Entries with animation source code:
========================================================================
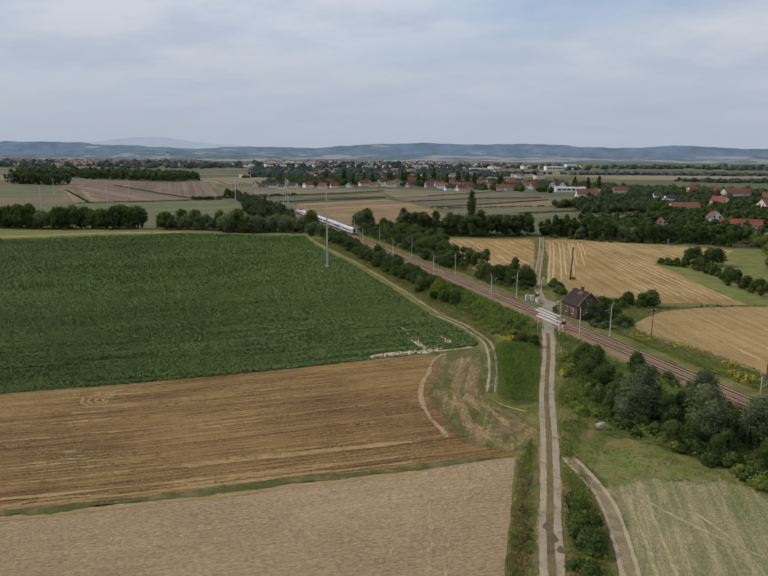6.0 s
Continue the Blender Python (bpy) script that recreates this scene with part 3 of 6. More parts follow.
sheet("far_verge", [(46, 280), (72, 225), (100, 150), (118, 118), (212, 118), (214, 300), (180, 440), (90, 478), (10, 482), (24, 400), (36, 340), (46, 300)], M_GRASS, -0.06, "rough grass between the golden fields", "grass", 10.0)

# the open fields towards the village
def faded(c, k):
    """The colour scaled by k and drawn slightly to grey, a touch of painted haze."""
    g = sum(c) / 3
    return tuple(k * (0.95 * v + 0.05 * g) for v in c)


FIELD_COUNT = itertools.count()


def far_field(poly, dark, light, turn, text, width=10.0, contrast=0.74):
    mat = rows_field("far_field_%d" % next(FIELD_COUNT), faded(dark, 0.54), faded(light, 0.64), turn, width, 0.3, contrast=contrast, span=(0.42, 0.58), long=0.006, bump=0.0)
    sheet("far_field", poly, mat, 0.02, text, "field", 60.0)


BALKS = []


def balk(line, width, text="dark overgrown balk between two fields"):
    ribbon("field_balk", line, width, M_BALK, 0.1, text, "field edge", wander=1.2)
    BALKS.append((line, width))


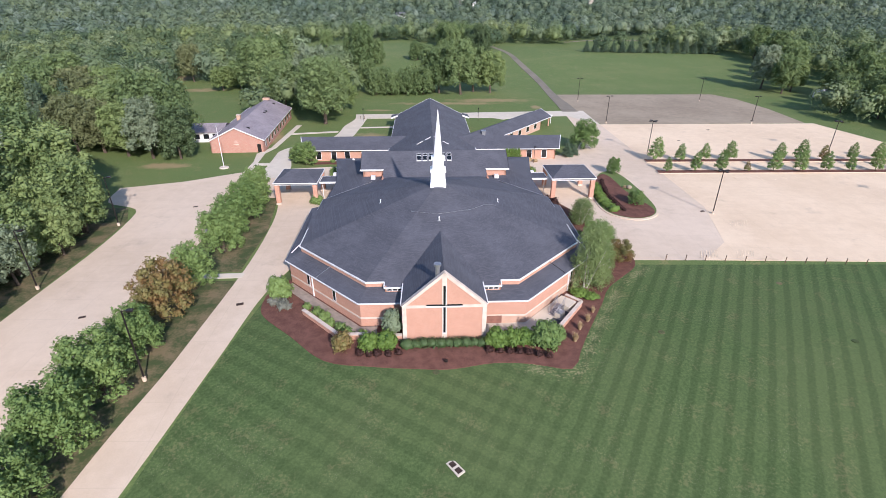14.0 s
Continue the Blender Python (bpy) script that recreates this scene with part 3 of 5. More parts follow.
sheet("verge_strip", lin([((-38.8, 16.4), (-29.4, 16.4)), ((-38.5, 30), (-29.4, 30)), ((-37.6, 44), (-31.6, 44)), ((-35.4, 50), (-33, 50))]), 0.025, SOIL, "dry patchy grass under the driveway trees", "verge", 3)
sheet("mulch_bed", dense([((-23.6, 9.6), (-21.5, 14)), ((-22.9, 5.4), (-10, 12)), ((-18.2, 0.8), (-8, 10)), ((-13.4, -3.5), (-6, 8)), ((-8, -4.5), (-4.5, 3)), ((-3.0, -4.9), (-2, 3)), ((0.6, -5.0), (1, 3)),
                        ((5.4, -4.1), (4, 3)), ((9.6, -4.3), (8, 8)), ((13.8, -5.1), (12, 10)), ((15.4, -2.4), (14, 11)), ((17.2, 1.0), (16, 13)), ((20.8, 7.4), (19, 17)), ((23.0, 11.4), (20.5, 20)), ((28.7, 17.4), (21.4, 22)),
                        ((28.8, 21.6), (21.4, 24)), ((27.2, 27), (20.9, 29)), ((26.2, 34.5), (20.4, 37)), ((22.6, 43), (19.6, 43))], 1.2), 0.068, MULCH,
      "reddish brown mulch bed round the church", "mulch bed", 8)
sheet("soil_strip", lin([((-68, -60), (-55.6, -60)), ((-66, -10), (-54.7, -10)), ((-66, 10), (-54.6, 10)), ((-66, 26), (-54.9, 26)), ((-66, 35), (-55.5, 35)), ((-66, 41), (-58.5, 41))]), 0.03, SOIL, "dry patchy grass verge under the wood's edge", "verge", 4)
sheet("tree_strip_soil", lin([((-40.5, -40), (-33.6, -40)), ((-40, -10), (-30.2, -10)), ((-39.4, 13.8), (-28.6, 13.8))]), 0.025, SOIL, "dry patchy grass under the driveway trees", "verge", 3)


# ---- the church ----
TURN = pose(0, 0, 0, 0, 0, 1.27)
church = empty("church_building", TURN, "sprawling single-storey orange brick church with charcoal shingle roofs and white trim", "church")


def wall(name, p0, p1, z0, z1, mat, thick=0.3, parent=church, label=""):
    """A straight wall; its outer face lies on the line from p0 to p1, to the right of it."""
    d = (Vector(p1) - Vector(p0)).normalized()
    n = Vector((-d.y, d.x)) * thick
    ring = [p0, p1, (p1[0] + n.x, p1[1] + n.y), (p0[0] + n.x, p0[1] + n.y)]
    return part(name, Shape().prism(ring, z0, z1), mat, parent, label)


def on_wall(p0, p1, a, b, z0, z1, proud, deep):
    """The box from a to b metres along a wall, standing proud of its face."""
    p0, p1 = Vector(p0), Vector(p1)
    d = (p1 - p0).normalized()
    n = Vector((d.y, -d.x))
    ring = [p0 + d * a + n * proud, p0 + d * b + n * proud, p0 + d * b - n * deep, p0 + d * a - n * deep]
    return Shape().prism([(v.x, v.y) for v in ring], z0, z1)


def slit_window(p0, p1, a, z0, z1, wide=0.45, parent=church):
    frame_ob = part("window", on_wall(p0, p1, a - 0.1, a + wide + 0.1, z0 - 0.12, z1 + 0.1, 0.03, 0.1), WHITE, parent, "narrow white-framed slit window")
    part("pane", on_wall(p0, p1, a, a + wide, z0, z1, 0.045, 0.05), GLASS, frame_ob, "dark glass pane")
    return frame_ob


def roof(name, ring, thick=0.18, mat=None, parent=church):
    return part(name, Shape().slab(ring, thick), mat or SHINGLE, parent)


def trim(name, a, b, wide=0.14, high=0.30, mat=None, parent=church, lift=0.03):
    return part(name, Shape().bar((a[0], a[1], a[2] + lift), (b[0], b[1], b[2] + lift), wide, high), mat or WHITE, parent)


def build_front_gable():
    w, e, a = 4.75, 4.65, 8.85
    s = Shape()
    ring = [(-w, -0.6), (w, -0.6), (w, e), (0, a), (-w, e)]
    s.add([(x, 0.0, z) for x, z in ring] + [(x, 0.45, z) for x, z in ring],
          [(0, 1, 2, 3, 4), (9, 8, 7, 6, 5)] + [(i, 5 + i, 5 + (i + 1) % 5, (i + 1) % 5) for i in range(5)])
    g = part("gable_wall", s, BRICK, church, "brick gable wall with a recessed window cross")
    for side in (-1, 1):
        c = Shape().bar((side * (w + 0.12), 0.2, e + 0.05), (0, 0.2, a + 0.18), 0.62, 0.34)
        part("coping", c, STONE, g, "pale limestone coping")
        part("corner_pier", Shape().box(min(side * (w - 0.42), side * (w + 0.06)), max(side * (w - 0.42), side * (w + 0.06)), -0.06, 0.5, -0.6, e), STONE, g)
        part("stone_band", Shape().box(min(side * 0.27, side * (w - 0.42)), max(side * 0.27, side * (w - 0.42)), -0.04, 0.1, e - 0.25, e + 0.12), STONE, g)
    part("stone_mullion", Shape().box(-0.27, 0.27, -0.05, 0.1, -0.6, a - 0.2), STONE, g)
    cross = part("cross_window", Shape().box(-0.135, 0.135, -0.075, 0.05, 1.0, 7.3).box(-2.05, -0.135, -0.07, 0.05, e + 0.02, e + 0.2).box(0.135, 2.05, -0.07, 0.05, e + 0.02, e + 0.2),
                 GLASS, g, "dark glass cross-shaped window")
    part("cross_frame", Shape().box(-0.21, -0.135, -0.1, 0.05, 0.95, e - 0.1).box(-2.05, 2.05, -0.11, 0.05, e - 0.12, e + 0.02).box(0.135, 0.2, -0.1, 0.05, 0.95, 7.3).box(-0.2, 0.2, -0.1, 0.05, 0.85, 1.0),
         WHITE, cross, "white metal cross frame")
    # the roof behind the gable
    roof("gable_roof", [(0, 0.42, 8.15), (0, 14.0, 7.62), (-4.75, 5.4, 5.02), (-4.95, 0.42, 4.75)][::1])
    roof("gable_roof", [(0, 14.0, 7.62), (0, 0.42, 8.15), (4.95, 0.42, 4.75), (4.75, 5.4, 5.02)])
    for side in (-1, 1):
        trim("fascia", (side * 4.95, 0.45, 4.75), (side * 4.85, 4.6, 4.95))
        p0, p1 = ((4.55, 0.45), (4.55, 4.4)) if side > 0 else ((-4.55, 4.4), (-4.55, 0.45))
        wall("side_wall", p0, p1, -0.3, 4.6, BRICK)
        win = part("side_window", on_wall(p0, p1, 0.5, 3.2, 0.2, 4.3, 0.04, 0.1), GLASS, church, "tall dark glass side window")
        for i in range(5):
            z = 0.2 + i * 1.02
            part("mullion", on_wall(p0, p1, 0.45, 3.25, z - 0.04, z + 0.04, 0.08, 0.02), WHITE, win)
        for i in range(3):
            part("mullion", on_wall(p0, p1, 0.45 + i * 1.35, 0.53 + i * 1.35, 0.2, 4.3, 0.085, 0.02), WHITE, win)
    part("flue", Shape().tube((-0.75, 1.0, 7.0), (-0.75, 1.0, 9.35), 0.27, 0.27, 14).tube((-0.75, 1.0, 9.3), (-0.75, 1.0, 9.55), 0.42, 0.42, 14), STEEL, church, "round galvanised flue with a cap")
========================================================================
• _Task directions_
Locate each line containing the string "parts" and show it.

• _Output for this exercise_
Continue the Blender Python (bpy) script that recreates this scene with part 3 of 6. More parts follow.
Continue the Blender Python (bpy) script that recreates this scene with part 3 of 5. More parts follow.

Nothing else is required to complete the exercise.